El delirio inmortal de momias, genios y dictadores

El delirio inmortal de momias, genios y dictadores
Diego Buenosvinos

Desde que el ser humano es consciente de su finitud, ha buscado trucos para engañar a la Parca -muerte-: en la mitología romana, cada una de las tres deidades hermanas, Cloto, Láquesis y Átropos. Los egipcios se embalsamaban convencidos de que la eternidad pasaba por un buen trabajo de maquillaje funerario. Los romanos erigían bustos en mármol para resistir al olvido, aunque sus imperios se derrumbaran como castillos de arena. Mary Shelley ya lo ironizó en Frankenstein: «La ciencia usada como alquimia prometeica para vencer a la muerte, y lo que sale del experimento no es un héroe inmortal, sino un monstruo».

Hoy, dos hombres de EstadoVladimir Putin y Xi Jinping— han decidido sumarse al club de los aprendices de brujo, fantaseando en Pekín con trasplantes en serie como si el cuerpo humano fuera un automóvil soviético al que se le cambian piezas cada cierto tiempo.

La obsesión por prolongar la vida no distingue siglos ni ideologías. Nietzsche habló de los hombres superiores y Wagner, en sus óperas, ya tonteaba con mitologías germánicas donde la inmortalidad era privilegio de héroes arios. El siglo XX llevó esa fantasía al paroxismo con regímenes totalitarios que soñaban con pueblos eternos. Ahora Putin y Xi, con el micrófono abierto, no sueñan con la eternidad de sus naciones, sino con la de su propio hígado y sus riñones, reemplazables como fichas de dominó en un laboratorio de biotecnología.

Lo tragicómico es que, mientras ellos se ven a sí mismos como futuros Matusalenes, la ciencia —esa señora sobria que no bebe vodka ni té de jazmín— responde con un bostezo. Las revistas que tanto estudio para mis artículos de Salud, Nature y Science acumulan estudios que muestran pequeños logros: ratones rejuvenecidos con sangre joven, hígados de cerdo que laten unos días en primates, células madre que alargan la vida de gusanos. Pero entre un roedor revitalizado y un presidente de 72 años convertido en efebo inmortal media un océano de imposibilidad biológica. Eric Boulanger, especialista en envejecimiento, lo dijo sin rodeos: «La idea de trasplantar órganos indefinidamente para frenar la vejez es pura locura».
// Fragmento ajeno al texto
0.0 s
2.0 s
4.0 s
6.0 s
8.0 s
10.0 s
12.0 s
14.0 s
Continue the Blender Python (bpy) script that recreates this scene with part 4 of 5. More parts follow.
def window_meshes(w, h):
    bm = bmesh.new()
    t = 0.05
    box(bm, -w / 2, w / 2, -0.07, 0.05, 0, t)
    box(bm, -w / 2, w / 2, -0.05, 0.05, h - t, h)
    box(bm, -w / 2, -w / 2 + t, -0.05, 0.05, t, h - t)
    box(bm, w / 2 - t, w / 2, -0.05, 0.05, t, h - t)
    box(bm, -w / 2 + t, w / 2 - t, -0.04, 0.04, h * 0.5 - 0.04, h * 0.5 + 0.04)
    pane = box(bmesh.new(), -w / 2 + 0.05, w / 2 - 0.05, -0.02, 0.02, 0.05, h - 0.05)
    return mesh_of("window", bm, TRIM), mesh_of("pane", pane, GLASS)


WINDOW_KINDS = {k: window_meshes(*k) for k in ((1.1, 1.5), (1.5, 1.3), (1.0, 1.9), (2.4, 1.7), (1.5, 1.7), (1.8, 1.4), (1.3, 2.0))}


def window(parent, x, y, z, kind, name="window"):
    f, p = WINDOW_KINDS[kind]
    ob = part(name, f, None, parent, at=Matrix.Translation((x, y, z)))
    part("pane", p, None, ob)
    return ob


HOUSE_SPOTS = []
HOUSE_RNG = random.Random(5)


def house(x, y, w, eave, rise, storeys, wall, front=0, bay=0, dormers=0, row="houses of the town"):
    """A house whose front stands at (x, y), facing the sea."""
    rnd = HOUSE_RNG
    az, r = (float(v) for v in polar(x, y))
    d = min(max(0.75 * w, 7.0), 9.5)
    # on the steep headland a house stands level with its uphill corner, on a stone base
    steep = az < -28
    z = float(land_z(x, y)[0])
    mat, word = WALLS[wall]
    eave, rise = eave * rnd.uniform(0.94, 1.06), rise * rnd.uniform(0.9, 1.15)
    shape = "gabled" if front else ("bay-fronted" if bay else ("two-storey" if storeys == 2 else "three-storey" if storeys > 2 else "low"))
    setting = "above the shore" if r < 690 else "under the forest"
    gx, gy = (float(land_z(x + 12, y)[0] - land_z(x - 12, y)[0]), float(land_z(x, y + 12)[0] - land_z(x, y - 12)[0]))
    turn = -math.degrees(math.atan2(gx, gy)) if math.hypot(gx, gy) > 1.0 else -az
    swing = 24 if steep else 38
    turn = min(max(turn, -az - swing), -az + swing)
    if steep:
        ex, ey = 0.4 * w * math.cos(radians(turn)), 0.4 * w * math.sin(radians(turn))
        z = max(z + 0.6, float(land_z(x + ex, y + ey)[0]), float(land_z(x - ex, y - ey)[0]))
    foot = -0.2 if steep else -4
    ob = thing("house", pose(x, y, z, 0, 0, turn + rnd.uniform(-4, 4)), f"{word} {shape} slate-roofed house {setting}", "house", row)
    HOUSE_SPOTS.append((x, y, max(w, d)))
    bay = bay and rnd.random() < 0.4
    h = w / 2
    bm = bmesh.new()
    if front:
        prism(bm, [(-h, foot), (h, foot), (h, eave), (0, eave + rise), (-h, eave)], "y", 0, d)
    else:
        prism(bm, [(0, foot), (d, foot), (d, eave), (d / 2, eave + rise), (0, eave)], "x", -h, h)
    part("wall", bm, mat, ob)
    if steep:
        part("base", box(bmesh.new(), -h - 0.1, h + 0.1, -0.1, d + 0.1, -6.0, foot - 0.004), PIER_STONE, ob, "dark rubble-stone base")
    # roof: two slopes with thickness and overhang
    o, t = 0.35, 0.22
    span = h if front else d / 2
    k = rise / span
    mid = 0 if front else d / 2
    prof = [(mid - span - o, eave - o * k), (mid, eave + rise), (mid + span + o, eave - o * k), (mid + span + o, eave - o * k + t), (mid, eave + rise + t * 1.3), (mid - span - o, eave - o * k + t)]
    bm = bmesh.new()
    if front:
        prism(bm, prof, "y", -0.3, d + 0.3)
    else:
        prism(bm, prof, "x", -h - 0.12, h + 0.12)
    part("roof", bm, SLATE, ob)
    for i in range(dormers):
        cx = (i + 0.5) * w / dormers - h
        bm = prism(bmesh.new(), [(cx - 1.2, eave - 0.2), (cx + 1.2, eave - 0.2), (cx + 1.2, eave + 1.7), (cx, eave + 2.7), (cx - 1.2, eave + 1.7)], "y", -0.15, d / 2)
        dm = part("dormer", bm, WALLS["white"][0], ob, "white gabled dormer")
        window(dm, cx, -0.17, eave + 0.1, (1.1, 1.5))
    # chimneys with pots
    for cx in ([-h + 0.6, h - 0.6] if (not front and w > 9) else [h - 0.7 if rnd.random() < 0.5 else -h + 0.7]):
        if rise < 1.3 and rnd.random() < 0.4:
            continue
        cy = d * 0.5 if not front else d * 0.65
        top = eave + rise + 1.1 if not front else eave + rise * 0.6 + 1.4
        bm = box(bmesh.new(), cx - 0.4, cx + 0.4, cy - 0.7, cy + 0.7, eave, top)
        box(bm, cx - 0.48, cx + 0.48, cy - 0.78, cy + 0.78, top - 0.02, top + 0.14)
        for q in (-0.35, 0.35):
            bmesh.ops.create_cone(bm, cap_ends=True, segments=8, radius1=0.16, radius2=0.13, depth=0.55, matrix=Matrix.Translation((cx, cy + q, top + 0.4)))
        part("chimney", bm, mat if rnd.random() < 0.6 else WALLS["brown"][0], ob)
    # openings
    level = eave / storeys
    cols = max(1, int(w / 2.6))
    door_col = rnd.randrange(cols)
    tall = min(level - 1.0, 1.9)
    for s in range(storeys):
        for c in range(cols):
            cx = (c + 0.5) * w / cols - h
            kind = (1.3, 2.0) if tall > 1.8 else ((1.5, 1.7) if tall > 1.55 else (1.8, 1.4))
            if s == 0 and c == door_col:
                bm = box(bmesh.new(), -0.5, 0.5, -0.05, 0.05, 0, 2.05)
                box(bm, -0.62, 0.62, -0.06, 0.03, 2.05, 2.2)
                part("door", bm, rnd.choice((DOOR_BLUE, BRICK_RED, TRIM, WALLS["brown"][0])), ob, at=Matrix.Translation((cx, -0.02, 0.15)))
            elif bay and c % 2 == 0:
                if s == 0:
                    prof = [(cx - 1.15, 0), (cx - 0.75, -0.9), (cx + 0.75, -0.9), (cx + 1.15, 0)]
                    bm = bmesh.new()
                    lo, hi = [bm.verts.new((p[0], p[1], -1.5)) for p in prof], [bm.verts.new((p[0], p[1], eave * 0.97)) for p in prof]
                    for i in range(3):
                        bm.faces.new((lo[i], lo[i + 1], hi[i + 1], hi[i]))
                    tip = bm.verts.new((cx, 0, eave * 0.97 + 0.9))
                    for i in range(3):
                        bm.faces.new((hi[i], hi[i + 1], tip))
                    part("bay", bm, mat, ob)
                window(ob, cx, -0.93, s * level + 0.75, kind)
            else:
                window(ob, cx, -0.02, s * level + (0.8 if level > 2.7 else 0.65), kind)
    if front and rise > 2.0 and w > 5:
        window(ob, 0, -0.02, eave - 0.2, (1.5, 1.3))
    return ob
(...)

Por supuesto, no faltan los millonarios de Silicon Valley que se inyectan plasma como quien se toma un cóctel detox, o los gurús de la longevidad que prometen 20 años extra a cambio de una dieta de lechuga y ayuno intermitente. Pero ni las transfusiones de sangre joven, ni las promesas de startups como Ambrosia, han logrado más que titulares sensacionalistas y la advertencia inmediata de la FDA sobre fraudes biomédicos. El único resultado tangible de estas prácticas es que los ricos viven más porque pueden pagar mejores médicos, no porque la inmortalidad se venda en bolsas de plasma.

El arte y la literatura lo han entendido mejor que los políticos. Dalí buscó la eternidad firmando lienzos que se reproducen hasta el infinito, Borges escribió sobre el Aleph, un punto donde se ve todo el universo, y Quevedo ya se reía de la ilusión de prolongar la vida en su soneto: «Serán ceniza, más tendrá sentido; polvo serán, más polvo enamorado».

Putin y Xi no lo entienden —o no quieren entenderlo— porque lo que buscan no es la vida eterna de la humanidad, sino la eternidad política de sus figuras. Que un micrófono abierto capture a dos líderes hablando de inmortalidad no es un lapsus inocente: es una confesión desnuda del miedo a desaparecer, a que el poder se les escape de las manos.

El hombre seguirá buscando la inmortalidad como quien persigue un espejismo en el desierto. Pero la única certeza, por ahora, es que a los presidentes les pasa lo mismo que a los faraones, a los emperadores y a los visionarios de Silicon Valley: todos terminan siendo polvo, como todos.